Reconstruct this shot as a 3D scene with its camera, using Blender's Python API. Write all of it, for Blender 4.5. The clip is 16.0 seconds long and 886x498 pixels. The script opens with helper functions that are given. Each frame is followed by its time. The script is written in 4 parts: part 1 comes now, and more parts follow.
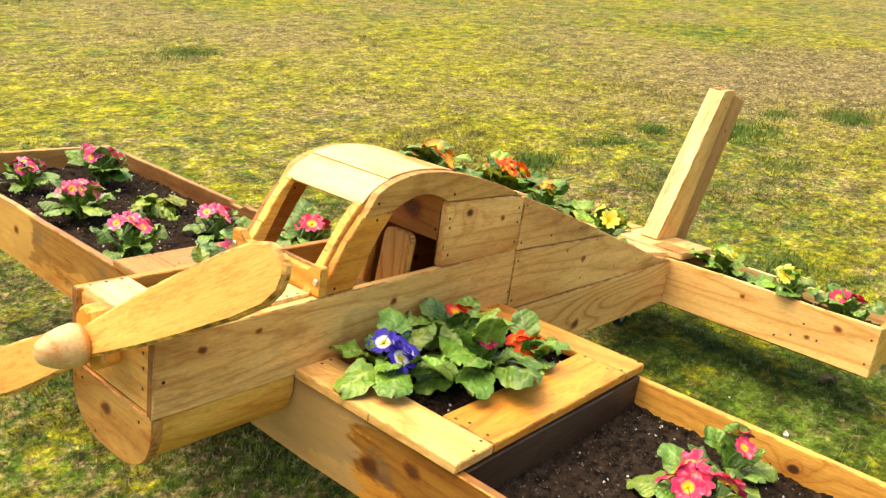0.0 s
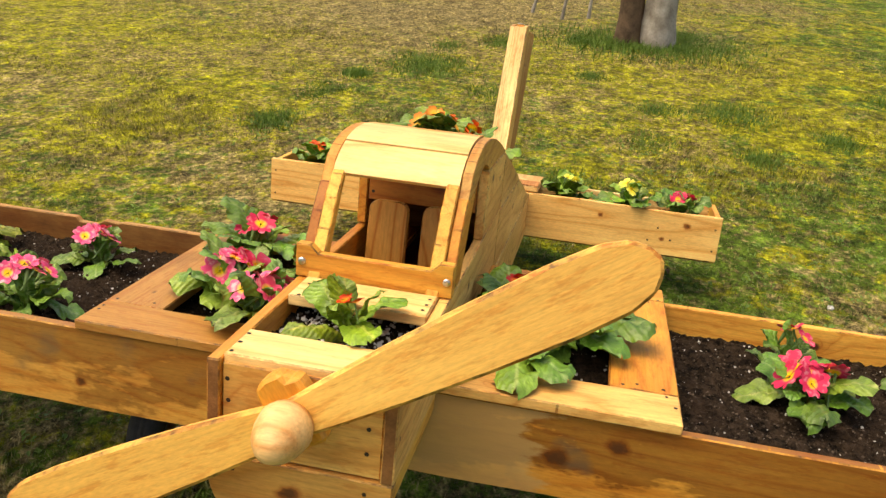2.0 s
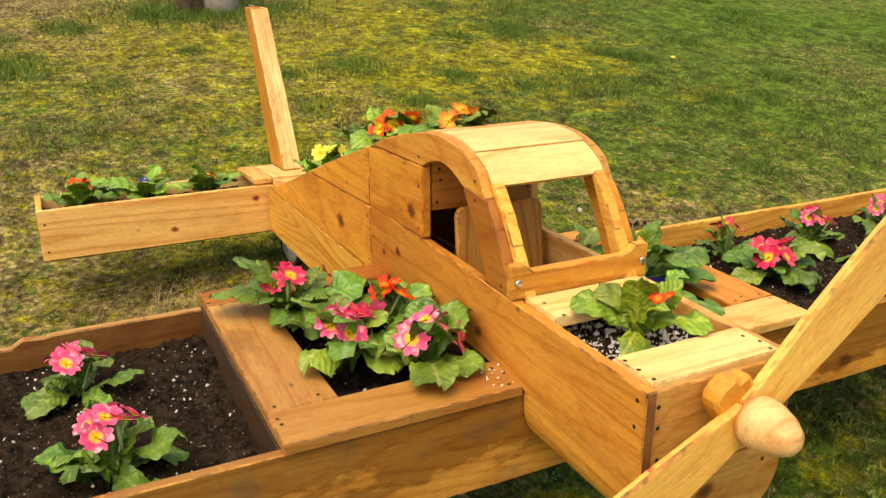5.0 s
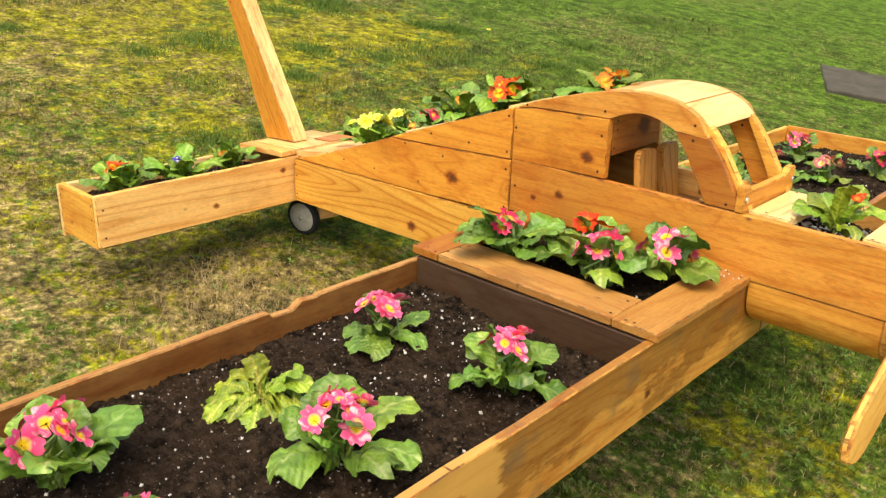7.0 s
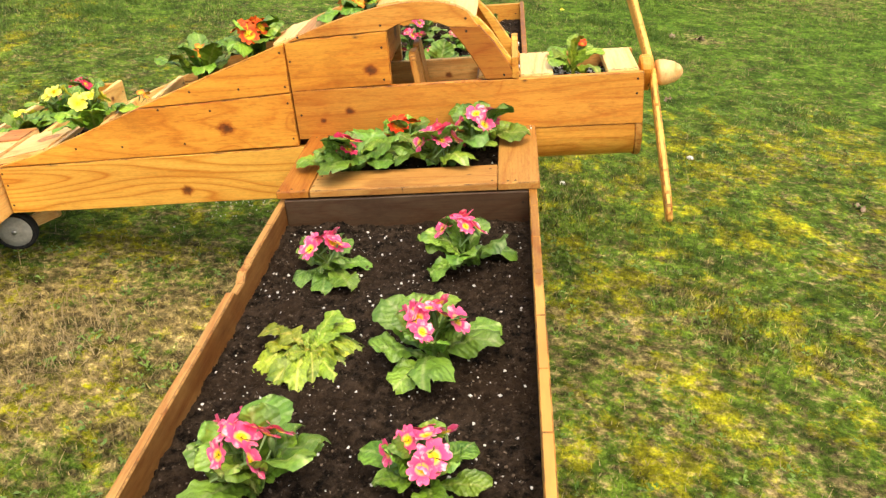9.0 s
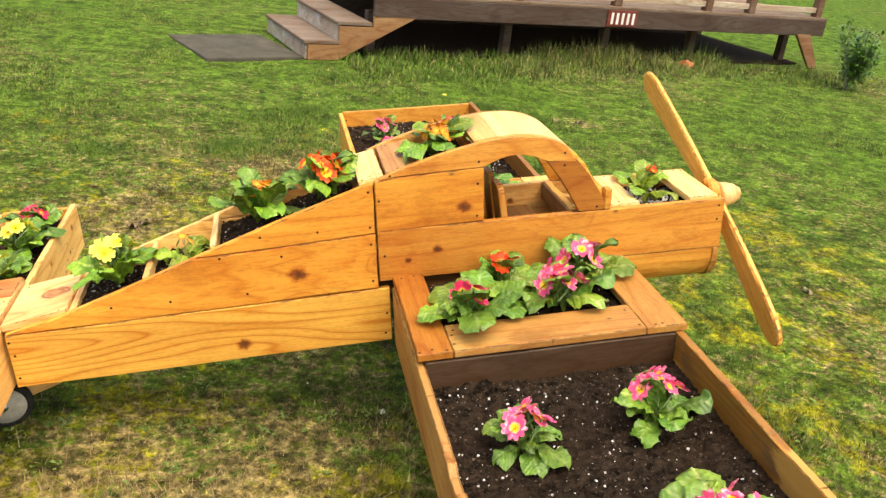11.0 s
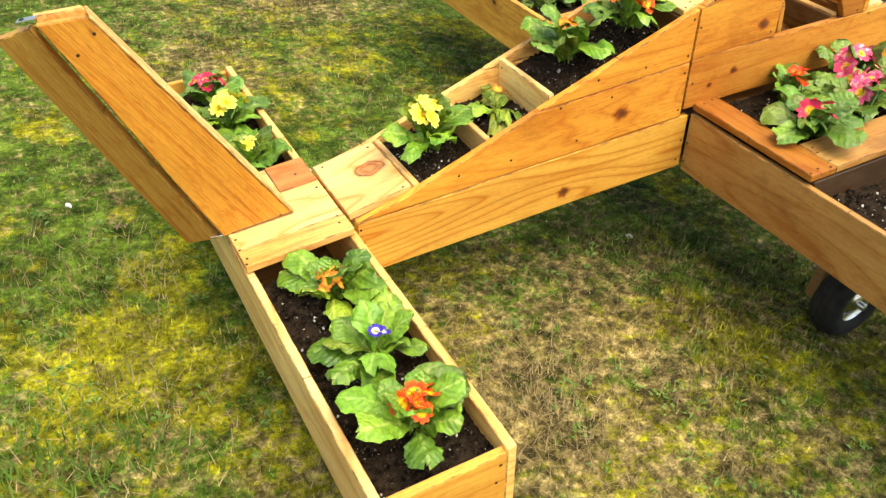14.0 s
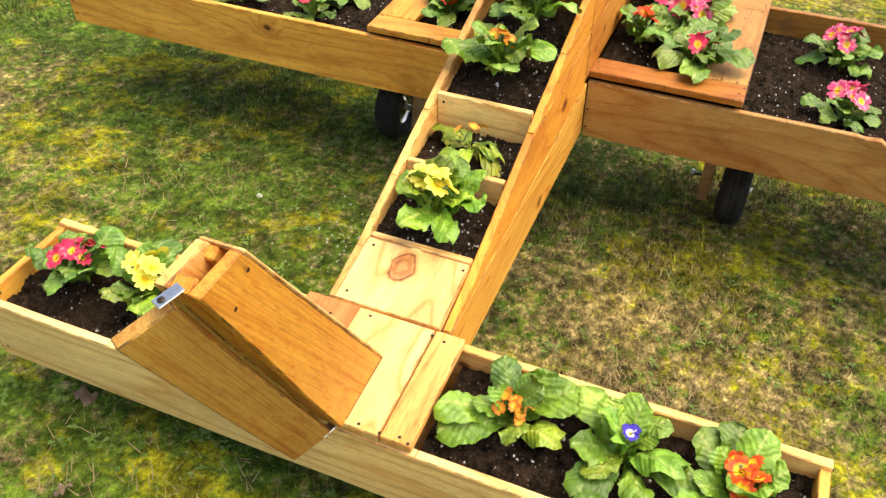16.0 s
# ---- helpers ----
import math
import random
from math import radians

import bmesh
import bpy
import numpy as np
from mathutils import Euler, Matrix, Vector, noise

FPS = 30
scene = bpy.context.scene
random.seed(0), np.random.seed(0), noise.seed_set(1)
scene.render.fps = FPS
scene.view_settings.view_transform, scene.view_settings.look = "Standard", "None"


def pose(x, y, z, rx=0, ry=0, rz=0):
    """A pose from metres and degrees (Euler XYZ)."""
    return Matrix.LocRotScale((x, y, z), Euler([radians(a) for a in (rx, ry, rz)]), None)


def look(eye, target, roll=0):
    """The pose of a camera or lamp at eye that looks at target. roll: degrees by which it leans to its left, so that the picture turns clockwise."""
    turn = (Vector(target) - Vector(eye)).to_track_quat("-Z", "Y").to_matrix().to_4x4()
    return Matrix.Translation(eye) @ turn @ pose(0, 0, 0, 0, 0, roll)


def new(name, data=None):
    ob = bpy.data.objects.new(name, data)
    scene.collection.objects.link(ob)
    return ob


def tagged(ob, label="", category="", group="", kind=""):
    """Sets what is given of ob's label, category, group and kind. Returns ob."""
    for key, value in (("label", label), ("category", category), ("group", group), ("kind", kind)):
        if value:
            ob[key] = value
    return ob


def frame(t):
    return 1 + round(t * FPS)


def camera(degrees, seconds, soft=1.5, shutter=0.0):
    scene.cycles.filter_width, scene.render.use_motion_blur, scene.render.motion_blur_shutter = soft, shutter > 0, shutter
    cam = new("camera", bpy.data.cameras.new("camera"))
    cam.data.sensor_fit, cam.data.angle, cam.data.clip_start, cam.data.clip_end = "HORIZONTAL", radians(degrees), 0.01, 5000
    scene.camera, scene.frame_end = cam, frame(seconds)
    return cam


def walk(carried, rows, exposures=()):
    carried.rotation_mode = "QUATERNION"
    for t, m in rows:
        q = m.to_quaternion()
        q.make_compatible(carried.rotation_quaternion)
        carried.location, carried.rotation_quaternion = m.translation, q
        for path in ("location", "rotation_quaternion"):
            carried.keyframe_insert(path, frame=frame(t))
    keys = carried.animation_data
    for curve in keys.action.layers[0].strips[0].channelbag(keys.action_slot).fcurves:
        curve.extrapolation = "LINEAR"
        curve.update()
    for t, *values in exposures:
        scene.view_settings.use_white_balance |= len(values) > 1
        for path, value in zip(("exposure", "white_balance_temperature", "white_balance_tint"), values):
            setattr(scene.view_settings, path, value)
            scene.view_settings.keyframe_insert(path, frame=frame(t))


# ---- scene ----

■ ■ ■ ■ ■ ■ ■

▶ **Task goal**: Gather all lines where the word "camera" appears.

▶ **Full answer**:
Reconstruct this shot as a 3D scene with its camera, using Blender's Python API. Write all of it, for Blender 4.5. The clip is 16.0 seconds long and 886x498 pixels. The script opens with helper functions that are given. Each frame is followed by its time. The script is written in 4 parts: part 1 comes now, and more parts follow.
    """The pose of a camera or lamp at eye that looks at target. roll: degrees by which it leans to its left, so that the picture turns clockwise."""
def camera(degrees, seconds, soft=1.5, shutter=0.0):
    cam = new("camera", bpy.data.cameras.new("camera"))
    scene.camera, scene.frame_end = cam, frame(seconds)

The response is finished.